Khairil menambahkan, meskipun dikenal bukan etnis yang berasal dari budaya Timur, namun kearifan lokal Suku Dayak mengandung nilai nilai luhur yang bisa diterapkan oleh seorang muslim dalam beribadah dan bernegara. Misalnya, bermusyawarah, gotong royong dan saling menghargai meskipun bukan pemeluk agama yang sama.
Ketua Forum Koordinasi Pencegahan Terorisme (FKPT) Provinsi Kalimantan Tengah menganggap ketakutan adanya deislamiasi dan pendangkalan aqidah dalam menjaga kearifan lokal bukanlah alasan logis. Bahkan, para Walisongo mengkolaborasikan budaya dan kearifan lokal dalam penyebaran agamanya. Seperti Sunan Kalijaga yang membumikan wayang dengan nilai nilai keislaman dalam kisahnya. Hal ini terbukti ampuh dalam menarik minat masyarakat kala itu yang mayoritas bukan beragama Islam.
Menurut Khairil, salah satu indikator dalam moderasi beragama adalah, akomodatif terhadap kearifan lokal sepanjang tidak bertentangan dengan prinsip agama. Tinggal bagaimana saling toleransi satu sama lain, tanpa harus mengkalim paling baik.
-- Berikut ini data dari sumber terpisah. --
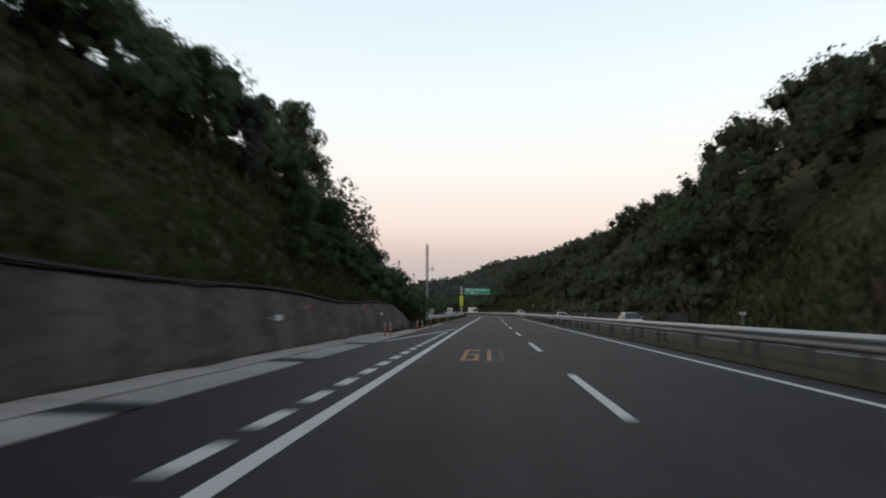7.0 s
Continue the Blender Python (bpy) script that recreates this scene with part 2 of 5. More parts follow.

Sebaliknya, apabila terdapat nilai nilai yang tidak sejalan dengan syariat, baiknya ditinggalkan tanpa harus mencela.
“Kita jangan menyalahkan tradisi atau kepercayaan orang, karena dalam Pancasila, Undang Undang 45 pasal 29, bahwa negara menjamin kepercayaan masing masing.”
Guru Besar Pemikiran Islam Kontemporer dari Institut Agama Islam Negeri (IAIN) Palangka Raya ini mencontohkan Tarian Manasai dari Suku Dayak misalnya, meskipun pada dasarnya tarian tersebut menggunakan pakaian yang terbuka, memperlihatkan aurat, namun dengan adanya tenggang rasa dan saling menghormati, kini banyak penari yang menggunakan pakaian tertutup.
“Mahasiswa kita (IAIN Palangka Raya) melakukan juga, bisa menari ketika ada tamu kehormatan datang, namun pakaiannya tidak terbuka, tapi sudah pakai jilbab. Jadi saya kira budayanya tetap, tapi nilai Islamnya masuk di situ,. Bahkan itu bisa dianggap islamisasi, atau dakwah Islam,” tambahnya.
Khairil menganggap, nilai agama, dan kearifan lokal bisa menjadi menjadi benteng, atau keseimbangan dalam menjawab tantangan masyarakat modern. Menurutnya, nilai nilai modernisme, kemajuan teknologi, harus diseimbangkan dengan nilai nilai etika dan spiritual untuk mencegah timbulnya individualisme dan egoisme di masyarakat.
“Merangkul kearifan lokal bukan berarti menanggalkan prinsip-prinsip syariat, tetapi justru memperkuat akar Islam di dalam kehidupan bermasyarakat,” tandas Khairil Anwar.